The term 'magical gem stone' is a concept of modern archaeology to describe stones with specific characteristics. They were used to treat ordinary health conditions, such as ingrown nails or indigestion. The stones with a uterus inscribed on them served as protection during childbirth, while others were love charms. All types of stones were used for these magical gems, including haematite, jasper, cornelian or steatite, obsidian and even amethyst and lapis lazuli.

Their decoration is intriguing. In Roman times they were often decorated on one side with figures and divinities, in some cases adopted from Egypt.

In the example above Horus or Harcopcrates sits on a lotus.  It is testified that the image of Harpocrates was used for love charms, as was the image of Aphrodite the Anadyomeni (rising from the water). In other cases, the makers of the magical gem stones created new gods: Chnoubis, a minor god of Egyptian astrology became an important solar deity and was extensively used for magical gems, such as the stone below. He is a snake with a lion head and rays on it.

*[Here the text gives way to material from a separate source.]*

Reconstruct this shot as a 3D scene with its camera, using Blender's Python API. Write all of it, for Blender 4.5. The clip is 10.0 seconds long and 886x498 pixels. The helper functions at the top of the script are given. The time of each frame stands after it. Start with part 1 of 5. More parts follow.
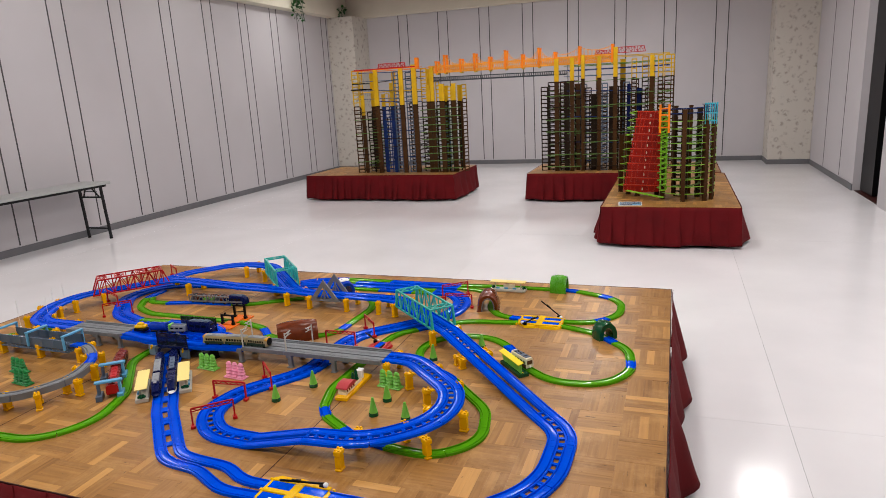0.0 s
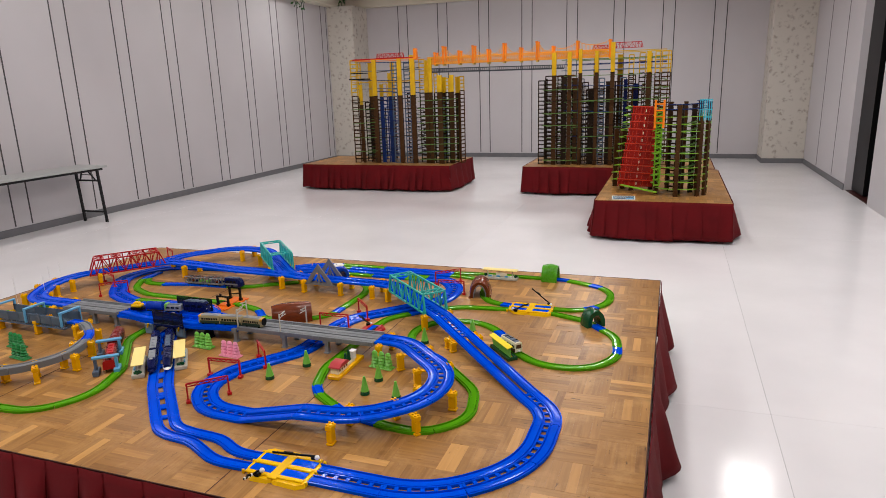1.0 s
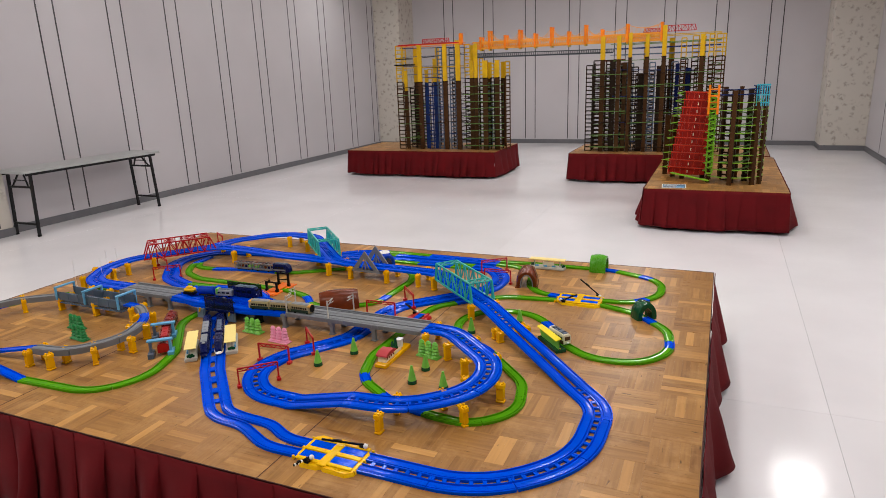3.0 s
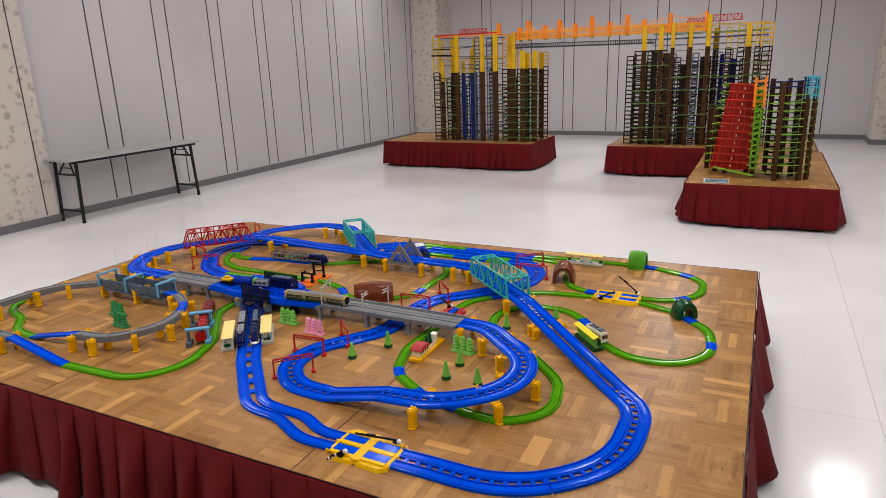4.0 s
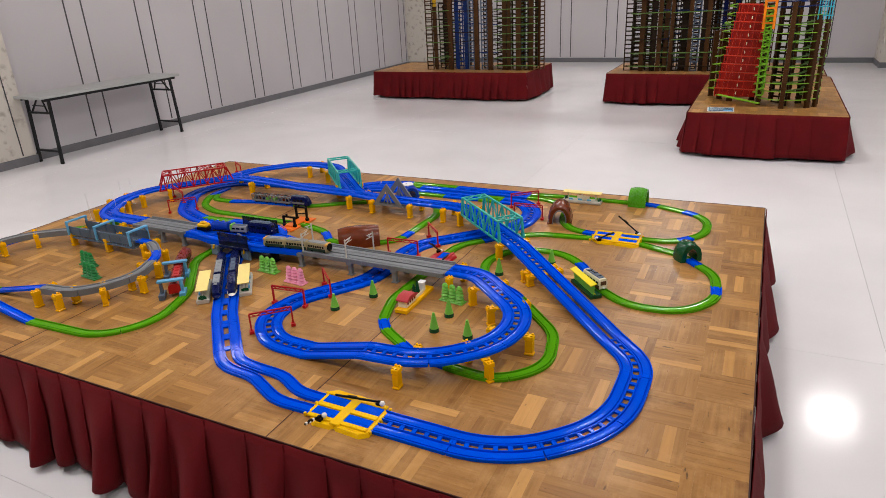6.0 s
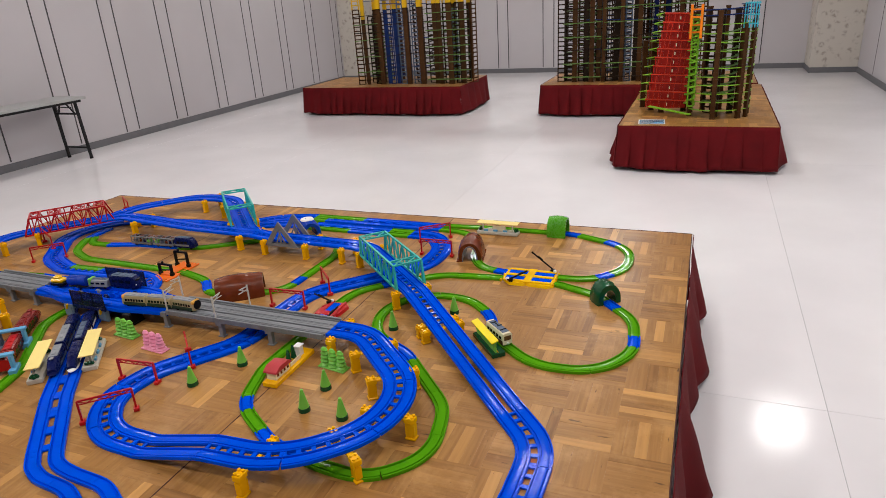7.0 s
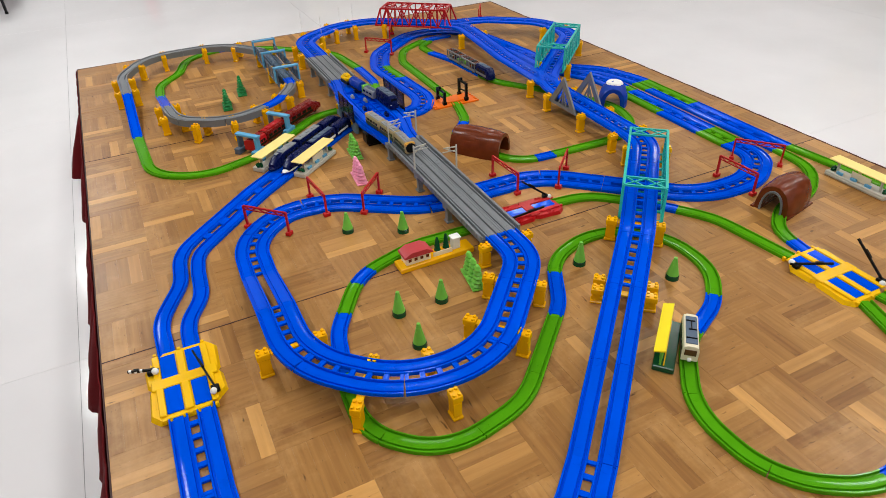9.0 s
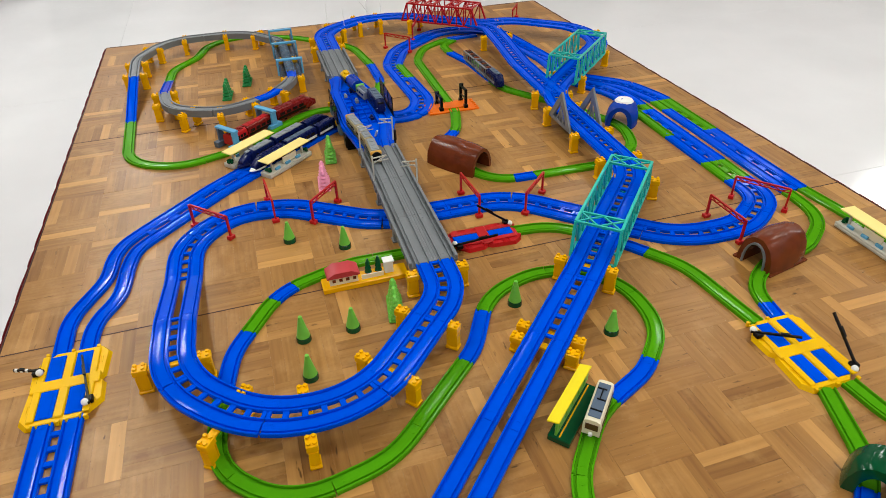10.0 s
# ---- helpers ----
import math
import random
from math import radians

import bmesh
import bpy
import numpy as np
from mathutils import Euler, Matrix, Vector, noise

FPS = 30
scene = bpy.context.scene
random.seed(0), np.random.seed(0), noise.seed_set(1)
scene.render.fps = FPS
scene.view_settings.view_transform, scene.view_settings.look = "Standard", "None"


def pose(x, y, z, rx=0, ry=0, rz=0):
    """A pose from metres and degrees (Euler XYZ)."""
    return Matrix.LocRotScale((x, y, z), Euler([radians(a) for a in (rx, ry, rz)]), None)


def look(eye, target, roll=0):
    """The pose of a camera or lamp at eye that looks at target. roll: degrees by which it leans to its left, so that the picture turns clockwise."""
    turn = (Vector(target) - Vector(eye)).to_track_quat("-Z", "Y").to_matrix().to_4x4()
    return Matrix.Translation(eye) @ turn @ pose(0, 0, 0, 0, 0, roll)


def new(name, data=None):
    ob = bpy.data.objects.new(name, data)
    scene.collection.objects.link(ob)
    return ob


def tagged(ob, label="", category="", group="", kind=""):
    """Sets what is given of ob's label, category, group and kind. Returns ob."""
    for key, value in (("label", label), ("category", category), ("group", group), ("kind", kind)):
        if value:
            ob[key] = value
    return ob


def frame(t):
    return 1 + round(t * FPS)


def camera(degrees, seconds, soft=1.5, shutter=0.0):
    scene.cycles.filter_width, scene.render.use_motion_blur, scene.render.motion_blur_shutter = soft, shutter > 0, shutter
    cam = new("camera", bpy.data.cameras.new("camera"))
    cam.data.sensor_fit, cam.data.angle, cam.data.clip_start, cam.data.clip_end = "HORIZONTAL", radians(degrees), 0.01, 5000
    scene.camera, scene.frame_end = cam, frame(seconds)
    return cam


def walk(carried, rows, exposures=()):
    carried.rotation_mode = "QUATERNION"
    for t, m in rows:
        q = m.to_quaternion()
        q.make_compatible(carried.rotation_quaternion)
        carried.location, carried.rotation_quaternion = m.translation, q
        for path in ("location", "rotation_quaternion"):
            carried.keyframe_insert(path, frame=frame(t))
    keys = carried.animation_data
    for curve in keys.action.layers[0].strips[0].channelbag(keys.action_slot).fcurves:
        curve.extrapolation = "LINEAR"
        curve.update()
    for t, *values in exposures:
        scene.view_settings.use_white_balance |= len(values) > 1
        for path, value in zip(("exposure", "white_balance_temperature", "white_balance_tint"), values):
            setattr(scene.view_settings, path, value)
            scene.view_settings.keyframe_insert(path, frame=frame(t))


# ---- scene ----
cam = camera(69.1, 10.0, soft=0.9)
PATH = [
    (0, (-0.005, -1.255, 1.535), (-0.674, 0.57, 1.065), -3.1),
    (0.5, (0.025, -1.312, 1.522), (-0.61, 0.517, 1.023), -2.5),
    (1, (0.023, -1.311, 1.514), (-0.631, 0.514, 1.023), -1.8),
    (1.5, (0.02, -1.291, 1.516), (-0.649, 0.519, 0.99), -2.4),
    (2, (0.014, -1.286, 1.52), (-0.677, 0.513, 0.987), -2.2),
    (2.5, (0.003, -1.286, 1.523), (-0.722, 0.501, 0.993), -2.0),
    (3, (-0.014, -1.294, 1.522), (-0.785, 0.474, 0.993), -2.1),
    (3.2, (-0.024, -1.288, 1.525), (-0.809, 0.472, 0.993), -2.1),
    (4.3, (-0.037, -1.268, 1.528), (-0.92, 0.437, 0.968), -2.0),
    (4.5, (-0.032, -1.27, 1.522), (-0.92, 0.431, 0.957), -2.0),
    (5, (-0.033, -1.257, 1.522), (-0.923, 0.426, 0.911), -2.3),
    (5.5, (-0.06, -1.198, 1.509), (-0.952, 0.431, 0.768), -2.6),
    (5.7, (-0.088, -1.157, 1.515), (-0.953, 0.484, 0.767), -2.5),
    (6.8, (-0.044, -0.743, 1.494), (-0.81, 0.947, 0.748), -4.3),
    (7, (0.001, -0.628, 1.507), (-0.715, 1.091, 0.777), -3.7),
    (7.5, (0.046, -0.324, 1.484), (-0.583, 1.395, 0.678), -4.2),
    (8, (0.034, -0.08, 1.472), (-0.907, 1.427, 0.554), -4.1),
    (8.5, (0.1, 0.091, 1.464), (-1.237, 1.157, 0.427), -1.1),
    (9, (0.161, 0.267, 1.456), (-1.326, 0.967, 0.318), -2.3),
    (9.5, (0.137, 0.447, 1.448), (-1.382, 1.018, 0.279), -1.7),
    (10, (0.162, 0.695, 1.454), (-1.399, 1.163, 0.295), -1.6),
]
EXPOSURES = [(0, -0.55, 6500, 10), (2.5, -0.62, 6500, 10), (5.5, -0.62, 6500, 10), (7.5, -0.60, 6500, 10), (8.5, -0.54, 6450, 6), (9, -0.50, 6350, 4), (10, -0.50, 6400, 1)]
walk(cam, [(t, look(eye, target, roll)) for t, eye, target, roll in PATH], EXPOSURES)

# ---- light: recessed square panels in a closed hall, no daylight ----
world = bpy.data.worlds.new("world")
scene.world = world
world.use_nodes = True
world.node_tree.nodes["Background"].inputs[0].default_value = (0.9, 0.93, 1.0, 1)
world.node_tree.nodes["Background"].inputs[1].default_value = 0.004
CEIL = 3.62          # ceiling height
LAMPS = [(1.17 - 2.32 * i, 1.72 + 2.54 * j) for i in range(4) for j in range(-1, 3)] + [(1.17 - 2.32 * i, 9.34) for i in range(1, 4)] + [(-8.11, -0.82)]
LAMP_WATTS = 33
for lx, ly in LAMPS:
    data = bpy.data.lights.new("panel_light", "AREA")
    data.shape, data.size, data.size_y = "SQUARE", 0.5, 0.5
    # watts tuned for brightness: less over layout and west wall, more at both ends
    column_gain = 1.1 if lx > 0 else 0.98 if lx > -1.5 else 0.68 if lx > -4 else 0.60
    if ly > 9:
        row_gain = 2.6 if lx > -2 else 1.65
    elif ly > 6:
        row_gain = 0.85
    elif ly > 3:
        row_gain = 1.25 if lx > -2 else 1.1
    elif ly > 0:
        row_gain = 1.0 if lx > 0 else 0.84 if lx > -2 else 0.58
    else:
        row_gain = 3.1 if lx < -2 else 1.0
    data.energy, data.color = LAMP_WATTS * column_gain * row_gain, (1.0, 0.985, 0.965)
    ob = new("panel_light", data)
    ob.matrix_world = pose(lx, ly, CEIL - 0.035)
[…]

Anguipe is a cock headed or snake legged human figure as shown below. He holds a shield and whip and is often inscribed with the name I A O. This god was an invention of the magical stones makers and one of the most common figure included in magical stones.


The inscriptions on the magical gems and other magical symbols are fascinating. The names of gods from the Jewish tradition ( Iao, Saboath, Adonai or of angels and protagonists from the Bible) are common, with Ancient Greek or Egyptian names being less so. Longer text on the stones is often difficult to decipher, but researchers identify it as the formula used by the magician to evoke the divine power required for the specific treatment.

In rare cases the text testifies for the use of the gem, possibly a wish or a prayer, such as the stone below. The Greek text reads: ΕΥΤΥΧΙ ΕΡΜΟΓONIA. This wishes for a happy life and prosperity.

There are known to be 4000 magical gems, preserved in different museums and private collections worldwide, often inaccessible to the public.  The Campbell Bonner magical gems website is named after the American scholar who in 1995 published a significant amount on the magical gems. The website is an amazing resource of the themes and logoi (inscriptions) of the magical stones and we hope to include the ones from our collections in it.